On a bright side, though, the shock of Sputnik I woke us up. Under the calming leadership of President Dwight D. Eisenhower, we invested the resources to tackle the technical issues of space flight head-on. We also did something at the grassroots level that paid dividends in returning the U.S. to the position of World Leader from the mid-1960s to recent times. We invested in the education and development of our young minds. We valued the greatest resource at our country’s disposal. Our youth.
As part of research around Sputnik I and early satellite programs, I came across this great paper published in The Mathematics Teacher (Vol. 58, No.4, pp.290-294) from April of 1965, Using high school algebra and geometry in Doppler satellite tracking by Robert A. Thompson of The Standard Oil Company. The paper rose out of a Standard Oil workshop at the 1962 NASA Space Science Fair teaching high school students to participate in one of the greatest citizen-science adventures of the 20th Century, tracking satellites by the Doppler shift of their radio signal.

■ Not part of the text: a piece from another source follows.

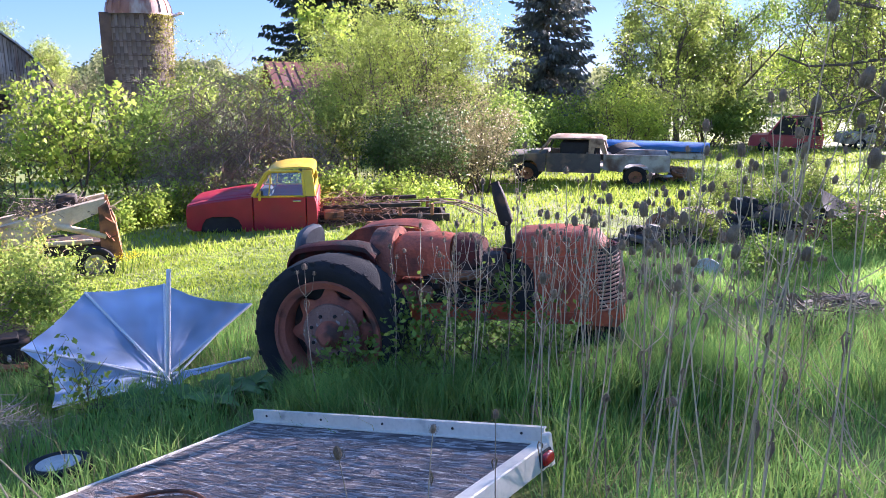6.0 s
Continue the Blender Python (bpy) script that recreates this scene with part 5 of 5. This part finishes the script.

My favorite part of this awesome article is a sidebar at the end outlining the Scientific Manpower Commission’s policy on promoting and developing future scientists and improving the general science education commitment in the United States.
I think these points are well taken and incredibly relevant. We’ve gotten complacent once again. It’s time to invest and value science education as part of a well-rounded education. It’s time to build thinkers from the ground up. Greatness comes in action, not in nonsense spewed from ignorance.
Major scientific problems are facing us. Will we be up to the challenge? Will we have the resolve to respond as we did in the 1960s?
I sure hope so.
And the 1965 Scientific Manpower Commissions policy guide is a damn fine place to start.
Scientific Manpower Commission policy guide
The Scientific Manpower Commission, an independent agency representing eleven major scientific societies, in meeting on September 23, 1964, issued a comprehensive policy guide on national scientific and technological manpower problems. Recent uncertainties in the job market and intensive development of means for scrutinizing manpower policy in the government indicate concerns calling for a statement of position. The Commission presented its guide to action in the following statement.
THE SCIENTIFIC MANPOWER COMMISSION BELIEVES:
1 That the nation is experiencing rapid scientific and technological expansion which will continue well beyond the immediately foreseeable future;
2 That the nation’s capacity for leadership in world affairs, for national defense, and for essential economic growth are increasingly dependent on a continuously expanding scientific and technological enterprise of high quality;
3 That long-term educational and recruitment policies must be formulated without adverse influence from the pressures of short-term fluctuations of supply and demand;
4 That strong, continued emphasis on science education is justified since such education is not likely to become excessive either for the nation or for the individual, provided its structure allows flexibility, stresses specialization only on the foundation of broad education, and . . . includes the humanities;
5 That scientific inquiry and technological innovation are human intellectual activities requiring a freely competitive and self-disciplined professional environment for maximum development and expression.
Based on these concepts, the policy of the Scientific Manpower Commission shall be:
1 To remind the nation regularly of the importance of conserving scientific manpower by realistic national planning, careful accounting, adequate recruitment and education, and proper utilization;
2 To stimulate the development and dissemination of realistic career information, and to encourage steadily the entrance of qualified students into the scientific and engineering professions;
3 To promote the development of educational programs in the sciences which emphasize a judicious combination of depth with intra and inter-disciplinary breadth, and, above all, quality ;
4 To recognize the importance of communication between scientists and the rest of society, and to urge the recruitment and training of science writers, library scientists and others who can aid in effective communication of scientific knowledge;
5 To remind the scientific and engineering community that an undergraduate major in science offers students a broad, liberal education relevant to the needs of society and that future manpower needs include science administrators and others who will apply their knowledge of science to responsibilities in an increasingly wide range of human activities ;
6 To encourage the proper utilization and professional growth of practicing scientific and engineering manpower, including constant reminders to individuals, employers, and professional organizations of their obligation to initiate and maintain programs of continuing education;
7 To encourage participation in the development in less advanced nations of scientific and technical establishments commensurate with their needs, and to recognize participation in this effort as a legitimate responsibility of more advanced nations;
8 To advocate strongly the study and identification of worthy targets of potential scientific endeavor, and the manpower implications of each; so that as scientists become available through shifts in projects, retraining of current existing personnel and new recruitment, new projects can be initiated on some established priority schedule without serious disruption in the employment of scientists and engineers.